Component Recommended starting point What to watch in analytics Quick test idea
Body text 16 to 18px, line height 1.5 Scroll depth, time on page Increase size by 1 step on mobile only
Headings Clear size jump, strong weight Section drop-off points Make H2s 10 percent larger and add spacing above
CTA button label 14 to 16px, medium weight CTA click-through rate Change label to action verb plus outcome
Form labels Persistent labels, helper text Form completion rate Add examples (e.g., name@domain.com)
Legal and disclosures Readable size, clear separation Checkout abandonment Move key reassurance copy above the fold

How to measure typography with a simple test plan (with formulas)

To prove impact, you need a clean experiment. Pick one page and one primary metric, then isolate typography changes. For ecommerce, track add to cart rate, checkout start rate, and purchase conversion rate. For lead gen, track form completion rate and cost per lead. For creator campaigns, segment by traffic source so you can compare creator link clicks versus paid retargeting. Importantly, keep the offer constant; changing copy, pricing, and typography at the same time makes results hard to trust.

Use these formulas. Conversion rate (CR) = conversions / sessions. Click-through rate (CTR) = clicks / impressions. CPA = spend / conversions. If you are evaluating a whitelisted ad plus landing page, track blended CPA across the funnel, not just the ad CTR. Example: Variant A gets 50 purchases from 5,000 sessions, so CR = 50/5000 = 1.0%. Variant B gets 65 purchases from 5,000 sessions, so CR = 1.3%. If average order value is $60, the incremental revenue per 5,000 sessions is (65 – 50) x 60 = $900. That is often more than the cost of a design sprint.

Concrete takeaway steps:

  1. Write a hypothesis: “Increasing body size and line height will reduce bounce and raise checkout starts.”
  2. Define primary metric (purchase CR) and guardrails (AOV, refund rate, page speed).
  3. Run A/B test for at least one full business cycle, usually 7 to 14 days.
  4. Segment results by device and traffic source, especially creator-driven sessions.

If you need a solid baseline for experimentation discipline, Google’s documentation on testing and measurement is a useful reference point, including how to think about statistical noise: Google Analytics measurement guidance.

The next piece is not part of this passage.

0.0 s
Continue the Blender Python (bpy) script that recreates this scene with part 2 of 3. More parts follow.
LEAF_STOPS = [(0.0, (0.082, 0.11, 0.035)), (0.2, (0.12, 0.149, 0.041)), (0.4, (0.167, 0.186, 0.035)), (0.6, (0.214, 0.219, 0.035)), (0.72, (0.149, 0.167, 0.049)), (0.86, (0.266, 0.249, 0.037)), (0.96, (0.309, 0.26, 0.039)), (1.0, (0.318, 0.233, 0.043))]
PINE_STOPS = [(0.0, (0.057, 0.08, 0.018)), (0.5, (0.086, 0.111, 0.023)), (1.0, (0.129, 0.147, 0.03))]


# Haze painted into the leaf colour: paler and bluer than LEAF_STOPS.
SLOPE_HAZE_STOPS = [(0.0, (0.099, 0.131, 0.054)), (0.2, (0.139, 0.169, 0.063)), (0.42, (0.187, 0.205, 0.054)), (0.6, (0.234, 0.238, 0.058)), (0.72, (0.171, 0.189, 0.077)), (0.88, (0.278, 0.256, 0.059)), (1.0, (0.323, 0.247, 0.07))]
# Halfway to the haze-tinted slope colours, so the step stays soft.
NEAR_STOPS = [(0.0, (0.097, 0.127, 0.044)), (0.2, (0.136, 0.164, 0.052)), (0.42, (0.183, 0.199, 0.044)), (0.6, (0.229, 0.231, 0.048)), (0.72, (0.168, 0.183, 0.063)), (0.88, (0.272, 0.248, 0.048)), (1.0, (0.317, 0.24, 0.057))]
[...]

Applying typography to influencer campaigns: briefs, whitelisting, and usage rights

Influencer marketing adds one complication: your typography must match the promise made in the creator content. If a creator sells “simple, clean, fast,” but the landing page uses dense text and tiny disclaimers, the mismatch hurts. When you whitelist creator posts, users may click through expecting the creator’s tone and visual style. You do not need to copy a creator’s font, but you should mirror the clarity and pacing: short sections, bold benefit statements, and scannable proof. Also, consider usage rights and exclusivity in your creative workflow. If you plan to reuse creator content in ads for 90 days, build a typography system that can accommodate those assets without constant redesign.

Concrete takeaway: add a “landing page typography spec” to your influencer brief. Include body size, heading rules, button label style, and disclosure placement. That way, every creator-driven landing page is consistent, and you can compare performance across creators without confounding design differences.

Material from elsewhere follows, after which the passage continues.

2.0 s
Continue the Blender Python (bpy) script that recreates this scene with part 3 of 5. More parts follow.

Common mistakes that quietly tank conversions

One frequent mistake is using placeholder text as the only form label, which disappears as soon as users type and increases errors. Another is relying on light font weights for body copy because it looks sleek in design tools, then becoming unreadable on mid-range phones. Teams also bury key reassurance copy in tiny text, such as shipping thresholds, returns, or guarantees, which forces users to hunt. In addition, inconsistent capitalization and punctuation across headings makes pages feel stitched together. Finally, many brands forget that disclosures and legal text still need to be readable; hiding them can create both trust issues and compliance risk.

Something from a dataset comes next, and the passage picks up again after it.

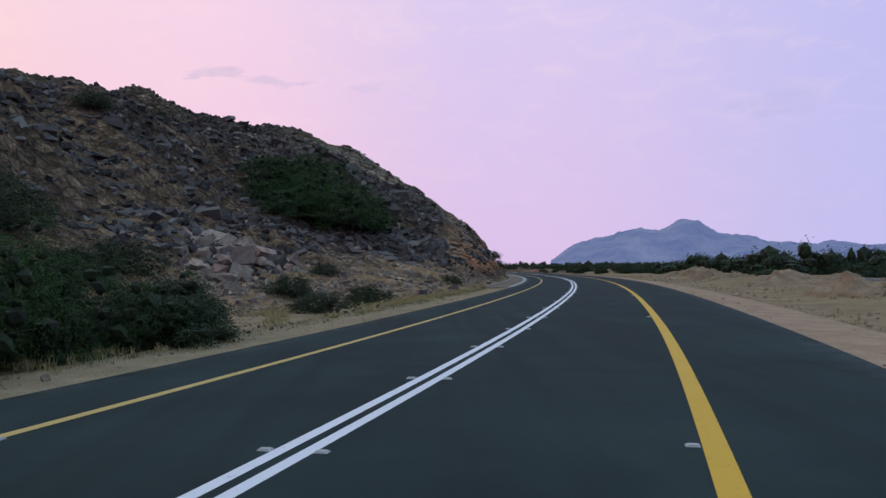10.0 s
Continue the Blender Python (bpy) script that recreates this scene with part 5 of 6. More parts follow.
# left, past the hill
for kind, s, off, h, w in (("s0", 392, -10.5, 1.1, 1.5), ("d1", 388, -8.0, 0.5, 1.4), ("g1", 403.5, -14.5, 2.0, 1.1), ("d0", 409, -14.0, 2.0, 1.3), ("d1", 408.5, -9.6, 0.9, 1.3), ("g1", 414, -9.8, 2.4, 1.0), ("g0", 419, -9.8, 2.6, 1.1), ("g1", 424, -9.6, 2.6, 1.1),
                           ("g0", 429, -9.8, 2.7, 1.1), ("g2", 435.5, -9.9, 2.8, 1.15), ("d0", 441, -9.8, 1.0, 1.2), ("d1", 445.5, -10, 0.8, 1.2), ("g0", 400, -22, 3.2, 1.0), ("g1", 405, -25, 3.3, 1.1), ("g0", 411, -24, 3.1, 1.0), ("g1", 418, -23, 2.6, 1.1), ("g0", 422, -14.5, 2.4, 1.1), ("g0", 432, -14.5, 2.6, 1.1), ("t0", 694, -92, 3.2, 1.3), ("t0", 716, -98, 3.2, 1.4), ("t1", 704, -84, 3.0, 1.3), ("g1", 494, -10.6, 2.8, 1.05), ("g1", 498.5, -11.0, 2.7, 1.05), ("g0", 490, -13.5, 2.7, 1.0), ("d0", 238, -21, 1.7, 1.2), ("d0", 243, -22, 1.8, 1.2), ("d1", 246, -9.8, 0.9, 1.2), ("d1", 238, -9.4, 0.8, 1.4),
                           ("d0", 474.5, -10.8, 1.5, 1.2), ("g1", 476, -15.5, 1.8, 1.1), ("d0", 485, -16, 1.7, 1.2), ("g1", 488.5, -11.4, 1.9, 1.0), ("d0", 507.5, -13.4, 1.2, 1.3), 
                           ("g1", 525.6, -14.0, 2.6, 0.74), ("g0", 531.2, -12.6, 2.5, 0.6), ("g1", 528.4, -9.6, 2.1, 0.8), ("g0", 531.2, -9.4, 2.8, 0.66), ("g1", 534.6, -9.4, 3.0, 0.7), ("g0", 538.6, -9.2, 2.3, 0.7), ("g1", 542.6, -8.8, 1.3, 0.9), ("g1", 536.5, -13.4, 1.9, 0.8), ("d1", 519.5, -13.8, 1.0, 1.3), ("d1", 524.2, -10.6, 0.9, 1.0), ("g0", 561, -10.6, 2.4, 1.0), ("g1", 556, -12.0, 2.0, 1.0),
                           ("d1", 574, -11.0, 1.0, 1.2), ("d1", 584, -9.6, 0.95, 1.2), ("s0", 593.8, -8.7, 0.95, 1.2), ("d0", 592, -17, 1.2, 1.3), ("s0", 628.3, -26.6, 1.0, 1.1), ("d1", 619.3, -15.4, 0.95, 0.9), ("s0", 611, -16.0, 0.9, 1.2),
                           ("t0", 644.6, -16.6, 1.5, 1.25), ("g0", 663.5, -13.6, 2.1, 1.0), ("g1", 665, -10.6, 1.9, 1.1), ("g2", 670, -12.6, 2.3, 0.95), ("g0", 673, -16.5, 2.5, 1.1), ("g2", 660.5, -10.9, 2.2, 1.0), ("g0", 676, -21, 2.6, 1.1), ("g1", 672, -19.5, 2.4, 1.1), ("g2", 680, -24.5, 2.7, 1.0), ("g0", 684, -29, 2.6, 1.1), ("b0", 692, -34, 2.6, 1.1), ("b1", 685, -34, 2.5, 1.1), ("b0", 699, -42, 2.0, 1.2), ("b1", 704, -49, 2.0, 1.2), ("b0", 708, -56, 2.0, 1.2), ("b1", 712, -63, 2.2, 1.2), ("b0", 716, -71, 2.8, 1.2), ("b1", 720, -80, 2.8, 1.2), ("b0", 722, -90, 3.0, 1.2), ("b1", 718, -100, 3.0, 1.2), ("g1", 675, -11.2, 2.0, 1.1), ("g0", 681, -15.5, 2.3, 1.1), ("t0", 681, -12.6, 2.6, 1.0), ("t0", 687, -13.4, 2.5, 1.0),
                           ("t0", 490.9, -38.4, 4.5, 1.0), ("t1", 459, -37.5, 2.9, 1.0), ("t1", 452, -66, 4.0, 1.2), ("g0", 446, -62, 3.0, 1.0)):
    beside(kind, s, off, h, w)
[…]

Concrete takeaway: run a pre-launch checklist. Confirm that every form field has a persistent label, every critical detail is readable without zoom, and headings follow one consistent style guide.

Best practices you can implement this week

Start by standardizing your hierarchy. Make one H1 on the page, then use H2s for major sections and keep them descriptive. Next, tune body readability: increase line height, shorten paragraphs, and add bullets where users compare features. Then improve microcopy: button labels should describe the outcome, such as “Start free trial” instead of “Submit.” After that, align typography across ads and landing pages so the click feels seamless. Finally, document what you changed and why, so future tests build on evidence rather than preference.

Concrete takeaway checklist:

  • Make price, shipping, and returns scannable within 5 seconds.
  • Use consistent spacing between sections to signal structure.
  • Keep external links and footnotes visually secondary, but still readable.
  • Test typography changes on real devices in bright and dim lighting.

A practical 2026 rollout plan for teams (brand, creator, performance)

To operationalize typography, treat it like a shared system across brand and performance teams. Week 1: audit your top three landing pages by traffic and revenue, then list typography issues tied to metrics (high bounce, low checkout starts). Week 2: implement a minimal type system update, focusing on body size, heading hierarchy, and CTA labels. Week 3: run A/B tests on one page at a time, and segment results by device and creator traffic. Week 4: codify winners into a reusable template for creator campaigns, including whitelisting-ready layouts and approved disclosure styles.

Concrete takeaway: create one “conversion typography template” and reuse it for every influencer landing page. You will move faster, reduce design debt, and get cleaner performance comparisons across creators and platforms.